Sofia
de Olivier Duculot

critiqué par Débézed, le 4 septembre 2024
(Besançon - 77 ans)


La note:  étoiles
L'argent ne fait toujours pas le bonheur
Sofia, jeune fille belle et douée, initie à l’amour Victor, le fils d’un célèbre chirurgien esthétique qui a invité ses amis pour une fête dans la luxueuse villa de ses parents. Sofia est une fille mal aimée, elle n’était pas désirée par ses parents et surtout elle est plus belle que sa mère et que sa sœur la fille adulée de celle-ci. Sa mère a la poitrine menue comme son autre fille chérie, elle ne supporte pas que Sofia ait une poitrine généreuse attirant le regard, et même plus, des hommes et surtout qu’elle soit diagnostiquée surdouée.

Sofia ne supporte pas ses parents, sa mère autoritaire qui ne l’aime pas et son père totalement transparent à la maison. Elle ne travaille plus à l’école, se laisse aller et finit même par accepter une réduction mammaire imposée par sa mère. L’opération est réalisée par Paul, l’assistant d’Yves, le père de Victor, richissime propriétaire de plusieurs cliniques de chirurgie esthétique. Paul est un brillant chirurgien mais pour réussir sa carrière et gagner énormément d’argent pour épater sa femme, il s’adonne à la boisson pour tenir le coup et opérer de plus en plus de patients. Le jour où il doit réduire les seins de Sofia il est ivre et c’est un véritable massacre qu’il commet sur la poitrine de la jeune fille estropiée à jamais.

Après une dure traversée du deuil de ses seins, Sofia, pleine de résilience et de courage, commence des études de médecine à Montréal où elle s’installe pour de longues années sans aucun contact avec les siens. Sa mère vient enfin la visiter et elle reprend contact avec Yves, le chirurgien père de Victor qui l’avait charmée lors de la fête organisée par son fils. Ils s’aiment encore sans se l’être jamais dit…

Avec cette histoire pleine de cruauté et de désamour, Olivier, décortique les travers de la médecine esthétique où les médecins travaillent comme des forcenés pour gagner toujours plus d’argent pour alimenter leur réussite factice fondée sur leur splendide résidence, leurs superbes maitresses, leur femme cultivée et distinguée, leurs rutilants bolides, leurs fringues et bijoux de marque… Mais travailler ne suffit il faut aussi avoir recours à quelques arnaques : tarifs exorbitants, dessous de table indus, fraude du fisc, ne pas trop payer son personnel, … tout ce qui sera découvert quand les autorités mettront leur nez dans les pratiques d’Yves et Paul après le carnage subi par Sofia.

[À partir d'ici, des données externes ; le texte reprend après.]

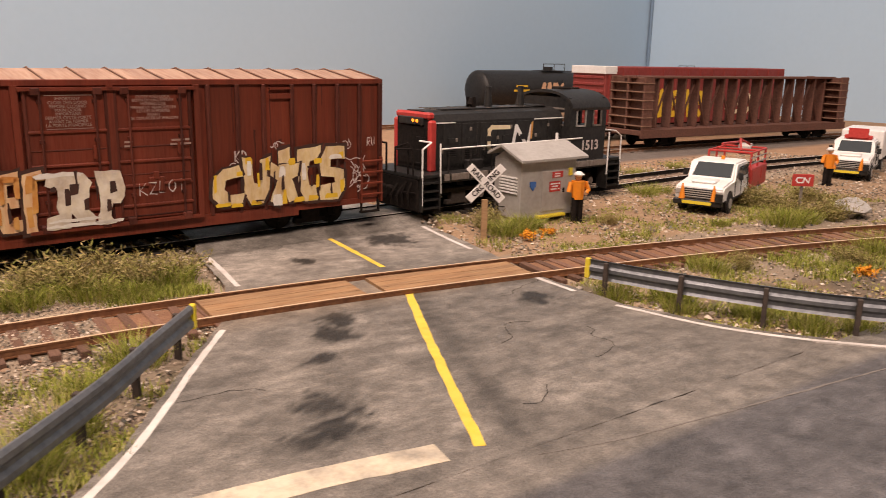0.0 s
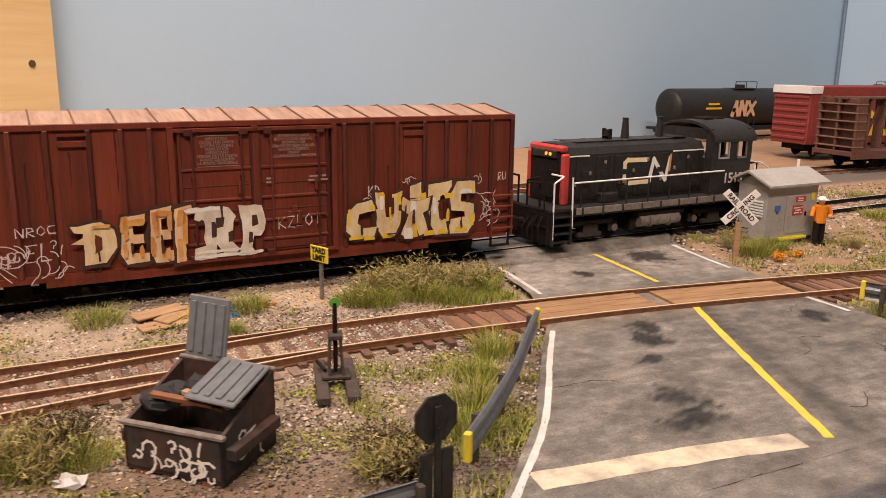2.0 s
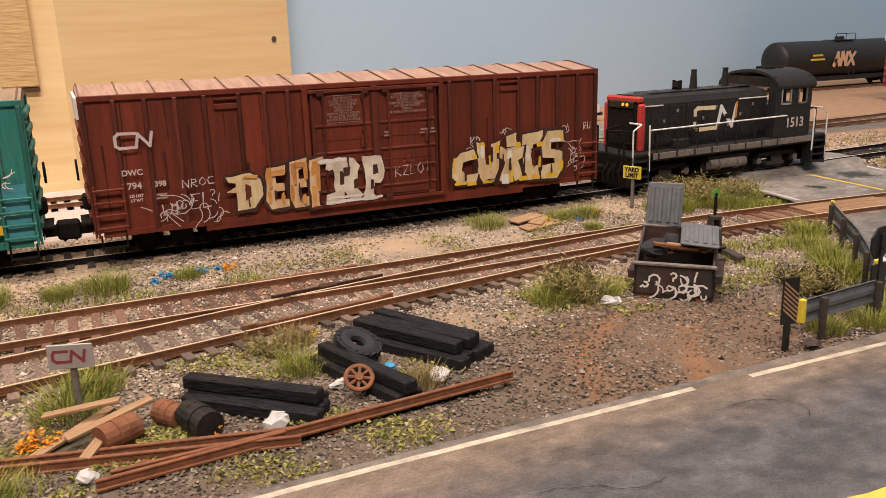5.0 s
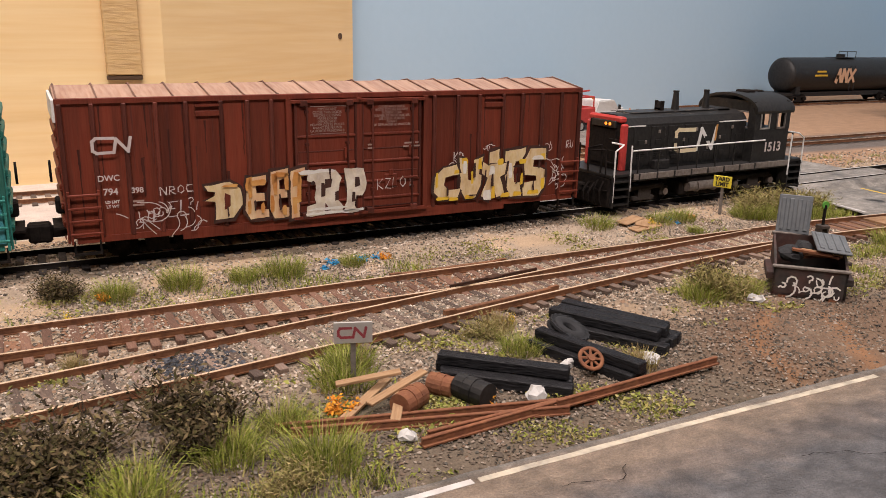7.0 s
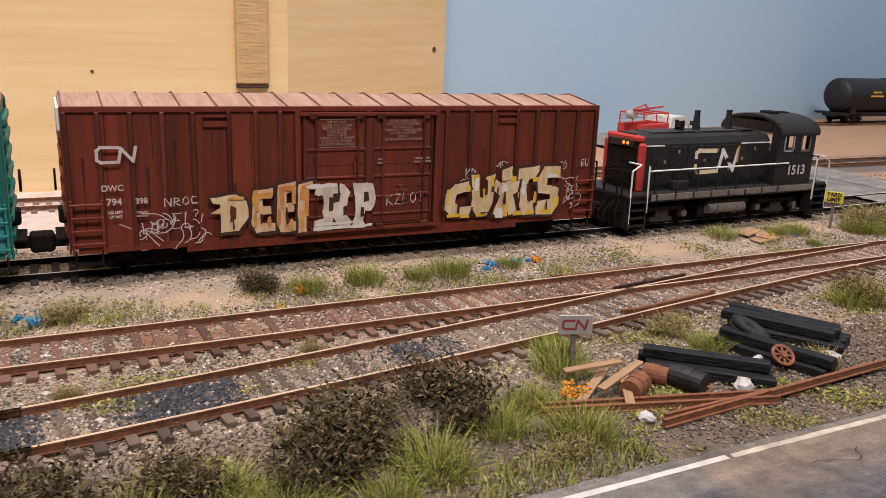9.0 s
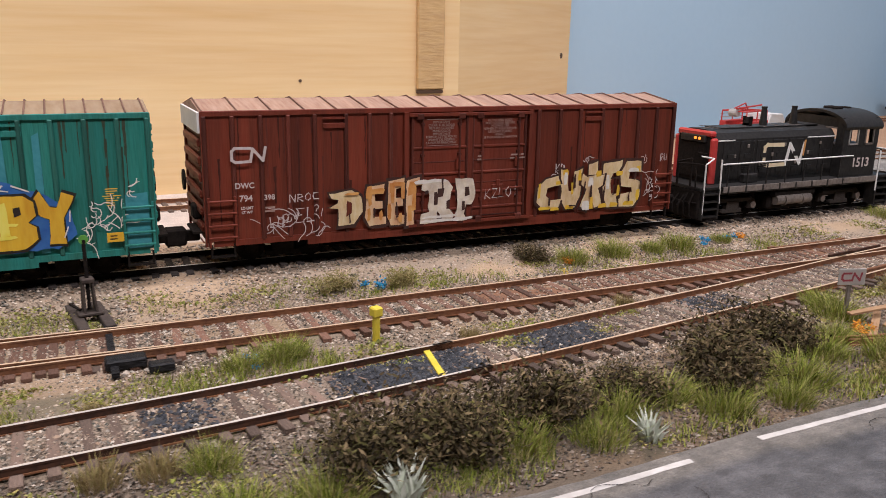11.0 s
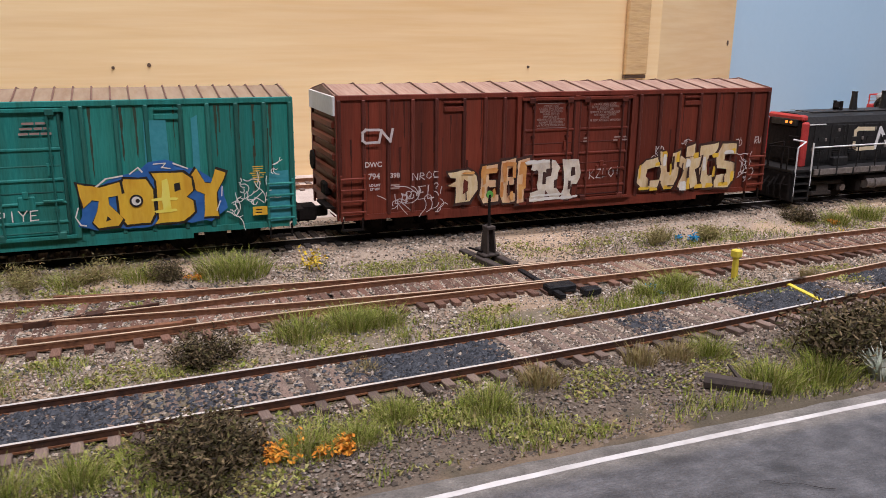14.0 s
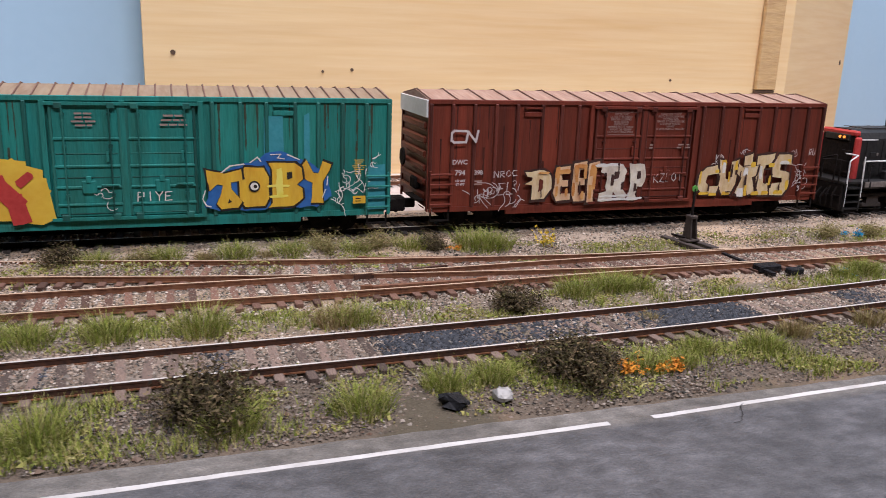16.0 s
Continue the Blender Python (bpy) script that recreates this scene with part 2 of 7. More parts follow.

Olivier dessine ainsi le portrait de ces nouveaux riches qui veulent paraître, montrer qu’ils ont réussi, qu’ils sont les plus riches et le plus puissants, qu’ils peuvent s’affranchir des lois et règlements, des codes et usages professionnels et moraux, qu’ils sont au-dessus de la société, qu’ils sont les meilleurs, les plus forts, le plus doués, qu’ils ont toujours raison. Que le monde s’organise autour de leur nombril ! Que tout leur est dû, surtout le respect !

Ce roman c’est aussi un réquisitoire contre les femmes riches qui malgré leur fortune ne servent qu’à orner la vie de leur mari, à conduire leur somptueux train de vie, à assurer leur descendance tout en acceptant, sans maugréer, les maîtresses et amantes qui rassurent monsieur sur ses capacités de séduction. Les enfants comme les épouses ne servent qu’à valoriser leur père en perpétuant son art et en faisant fructifier sa fortune pour ceux qui en sont capables, les autres ne sont que des poids morts qui pèsent sur la famille et l’entachent de leurs incapacités.

Un tableau bien cruel de la société actuelle ou sourd tout de le même un rayon de soleil dans la résilience de Sofia et l’amour des deux tourtereaux malgré leur grande différence d’âge.